** START **

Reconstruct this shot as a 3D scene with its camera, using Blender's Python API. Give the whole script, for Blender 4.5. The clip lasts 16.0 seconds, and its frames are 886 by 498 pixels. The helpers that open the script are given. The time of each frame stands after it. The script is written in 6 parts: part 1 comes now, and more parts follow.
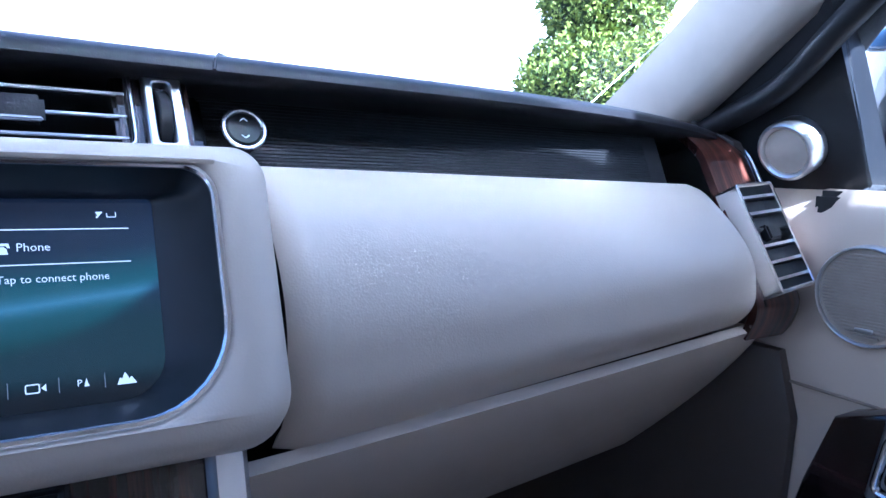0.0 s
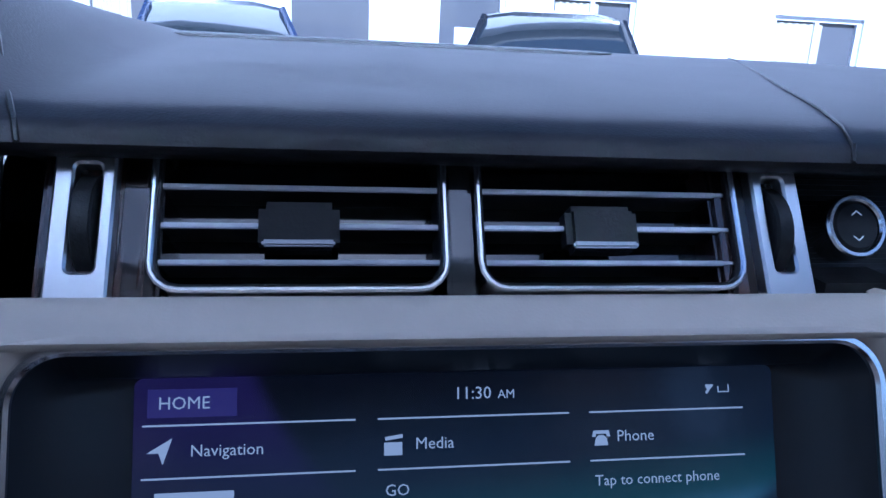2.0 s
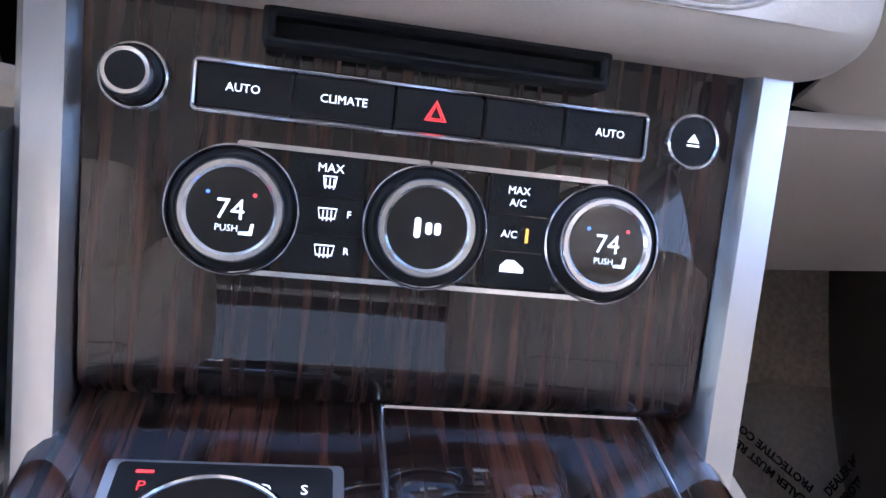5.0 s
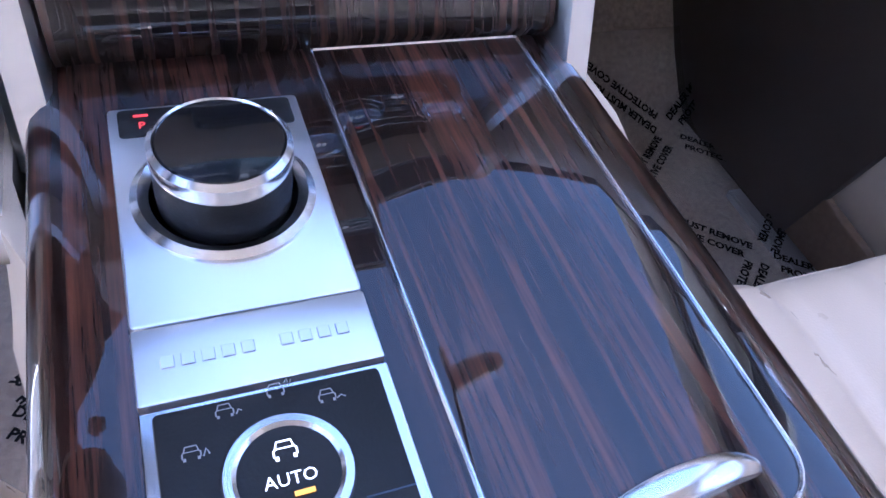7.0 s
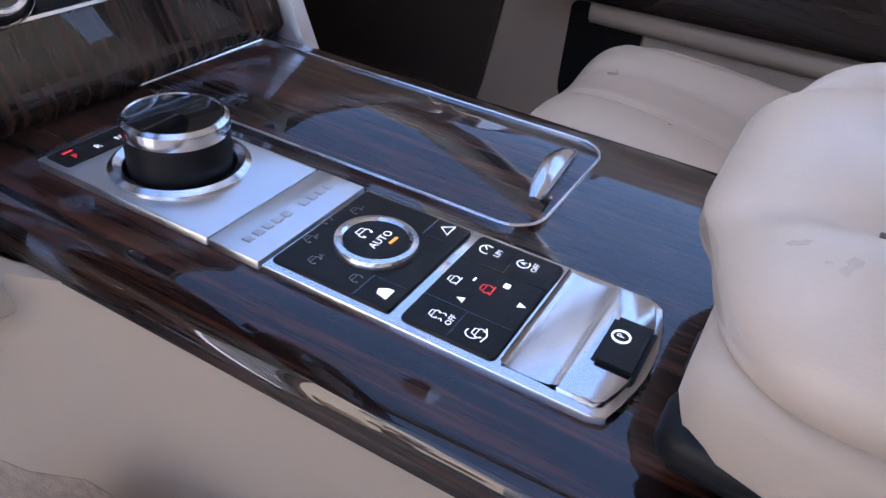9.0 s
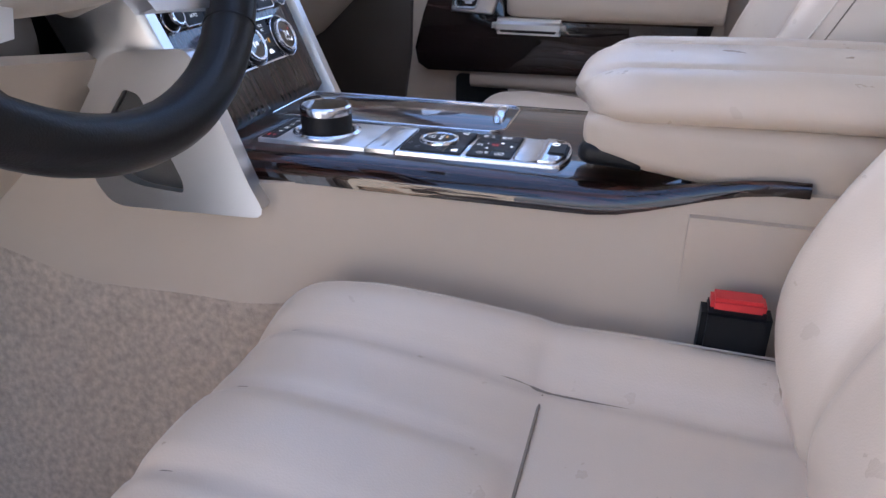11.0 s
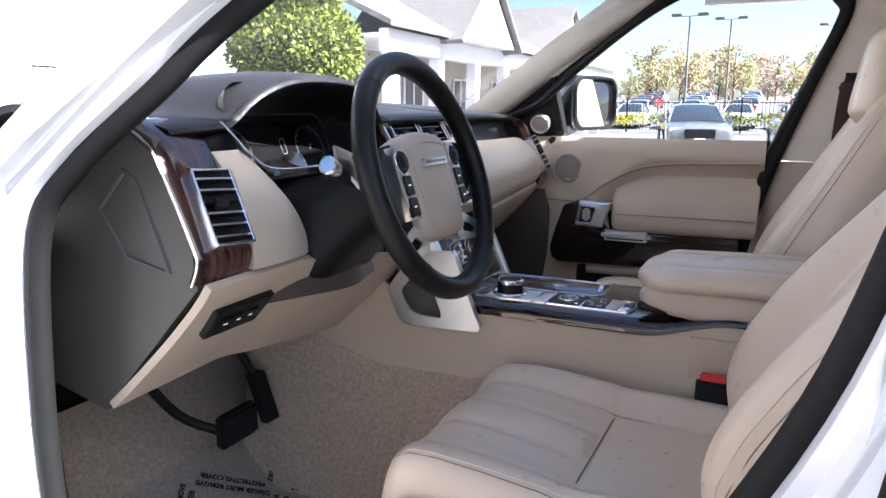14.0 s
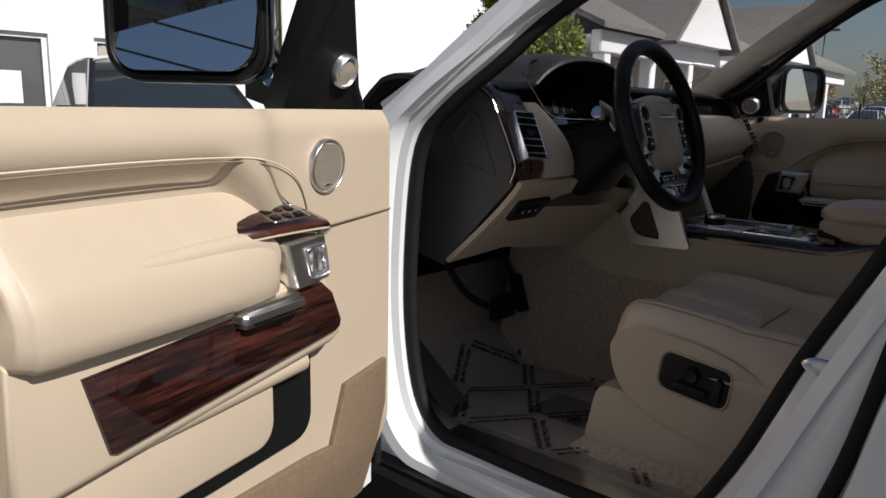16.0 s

** END **

## Task requirements
Give every line above again exactly, with no pictures.

## Solution to the problem
Reconstruct this shot as a 3D scene with its camera, using Blender's Python API. Give the whole script, for Blender 4.5. The clip lasts 16.0 seconds, and its frames are 886 by 498 pixels. The helpers that open the script are given. The time of each frame stands after it. The script is written in 6 parts: part 1 comes now, and more parts follow.
0.0 s
2.0 s
5.0 s
7.0 s
9.0 s
11.0 s
14.0 s
16.0 s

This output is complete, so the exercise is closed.